(HOLLA! @ HowlerKarma.)

Cognitive ability is different because it's not subject to such hard physical limits, and in addition because, in my opinion, we're not nearly as close to the limits of what people can learn as we are to what people can be trained naturally to do with their bodies. You can't double your height, so a very short person will be at a serious disadvantage for all time in the long jump. But people can greatly increase memory, for instance, through training. I don't think you can draw very many valid parallels between current limitations on intellectual abilities and athletics. Intellect is limited by teaching a lot of the time today; I guess that the closest I can come would be a child denied vitamins growing up, and turning out to have stunted growth. We've figured out nutrition to a greater degree than teaching and learning.

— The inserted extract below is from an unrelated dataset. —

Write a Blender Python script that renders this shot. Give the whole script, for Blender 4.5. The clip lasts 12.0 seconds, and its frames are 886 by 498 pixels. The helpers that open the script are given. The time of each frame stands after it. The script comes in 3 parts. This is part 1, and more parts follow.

A long time ago, people weren't trained to do much intellectually compared to today; reading and writing was considered a big deal. Learned people of those days would likely have been astounded by the algebra skills of a fairly ordinary high school math student of today. And if you had tried to teach someone ordinary algebra in adulthood, perhaps a person with above-average IQ for that time, but dulled through lack of teaching that would be ordinary today, you would have had a much tougher time, perhaps an impossible one, much the same way a child raised by dogs can't learn much human language in the end.

I don't know what would prevent an ordinary person from learning much more than ordinary people learn today. I see no reason to think we've figured out optimal ways of teaching people. It just seems impossible to me. We all gripe here every day about ways in which schools are failing our kids, but they routinely fail most kids IMHO.